Copy whichever lines contain the string "with".
################
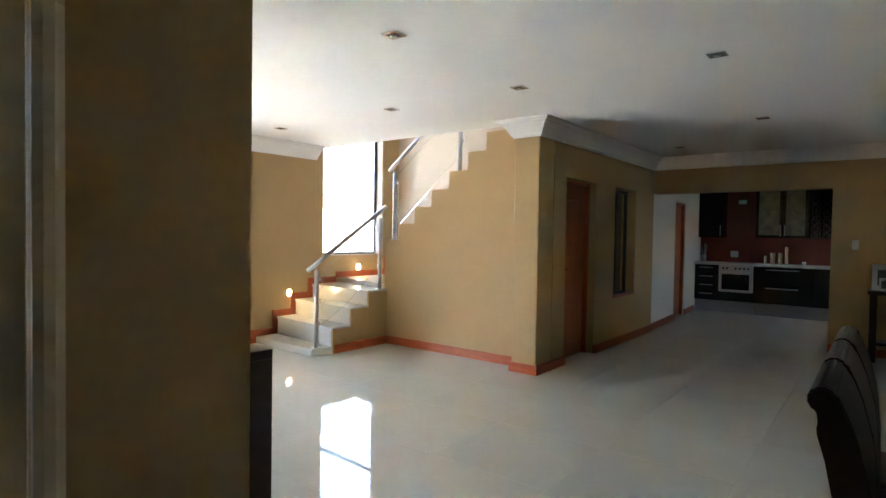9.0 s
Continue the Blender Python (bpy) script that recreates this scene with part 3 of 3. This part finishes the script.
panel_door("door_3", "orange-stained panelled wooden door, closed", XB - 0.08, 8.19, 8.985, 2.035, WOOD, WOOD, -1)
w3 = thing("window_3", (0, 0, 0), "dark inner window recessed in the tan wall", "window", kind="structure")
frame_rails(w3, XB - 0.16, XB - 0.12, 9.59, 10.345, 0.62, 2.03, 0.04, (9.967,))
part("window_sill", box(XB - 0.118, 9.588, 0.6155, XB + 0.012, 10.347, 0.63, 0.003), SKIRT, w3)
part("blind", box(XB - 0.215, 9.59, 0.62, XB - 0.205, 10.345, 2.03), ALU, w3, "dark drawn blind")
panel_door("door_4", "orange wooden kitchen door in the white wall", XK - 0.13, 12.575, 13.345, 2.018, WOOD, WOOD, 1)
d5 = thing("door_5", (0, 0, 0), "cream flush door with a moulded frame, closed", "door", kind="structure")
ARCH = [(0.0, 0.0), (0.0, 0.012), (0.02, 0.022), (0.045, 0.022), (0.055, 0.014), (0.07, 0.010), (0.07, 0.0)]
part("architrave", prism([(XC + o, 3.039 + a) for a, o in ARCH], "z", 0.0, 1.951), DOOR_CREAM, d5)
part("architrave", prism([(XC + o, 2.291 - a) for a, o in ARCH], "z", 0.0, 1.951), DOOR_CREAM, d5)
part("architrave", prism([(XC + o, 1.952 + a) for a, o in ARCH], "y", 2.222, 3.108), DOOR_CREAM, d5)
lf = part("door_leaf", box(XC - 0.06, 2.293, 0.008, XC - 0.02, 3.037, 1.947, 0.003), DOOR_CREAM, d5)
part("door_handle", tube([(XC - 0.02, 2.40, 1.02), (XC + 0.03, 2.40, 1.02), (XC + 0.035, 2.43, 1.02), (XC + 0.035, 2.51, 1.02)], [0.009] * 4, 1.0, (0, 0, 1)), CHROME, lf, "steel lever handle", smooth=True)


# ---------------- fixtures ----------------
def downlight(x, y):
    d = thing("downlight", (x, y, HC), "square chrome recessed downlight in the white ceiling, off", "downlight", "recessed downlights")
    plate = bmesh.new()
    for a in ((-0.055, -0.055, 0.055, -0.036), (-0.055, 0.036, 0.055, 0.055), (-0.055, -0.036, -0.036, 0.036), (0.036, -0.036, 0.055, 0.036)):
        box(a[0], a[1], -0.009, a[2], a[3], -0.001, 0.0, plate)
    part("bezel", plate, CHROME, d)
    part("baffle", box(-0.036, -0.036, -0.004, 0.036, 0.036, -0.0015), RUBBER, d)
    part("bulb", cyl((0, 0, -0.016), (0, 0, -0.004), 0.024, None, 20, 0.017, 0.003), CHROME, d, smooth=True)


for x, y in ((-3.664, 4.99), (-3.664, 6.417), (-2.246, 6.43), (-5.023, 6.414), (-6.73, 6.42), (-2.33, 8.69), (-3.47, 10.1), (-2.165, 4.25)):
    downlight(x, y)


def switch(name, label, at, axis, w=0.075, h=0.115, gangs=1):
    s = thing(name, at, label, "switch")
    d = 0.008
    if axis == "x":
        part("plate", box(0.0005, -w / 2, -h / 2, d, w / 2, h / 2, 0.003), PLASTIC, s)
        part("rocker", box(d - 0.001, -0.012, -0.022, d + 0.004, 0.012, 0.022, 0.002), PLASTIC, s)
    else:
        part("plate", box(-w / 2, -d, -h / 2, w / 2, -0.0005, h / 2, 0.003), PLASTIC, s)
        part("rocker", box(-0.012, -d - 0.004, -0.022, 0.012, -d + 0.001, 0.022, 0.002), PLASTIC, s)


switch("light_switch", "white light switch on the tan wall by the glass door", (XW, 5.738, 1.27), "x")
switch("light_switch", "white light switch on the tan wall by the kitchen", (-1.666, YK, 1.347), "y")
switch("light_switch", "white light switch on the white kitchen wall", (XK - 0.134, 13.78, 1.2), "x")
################
**Task output:**
Continue the Blender Python (bpy) script that recreates this scene with part 3 of 3. This part finishes the script.
d5 = thing("door_5", (0, 0, 0), "cream flush door with a moulded frame, closed", "door", kind="structure")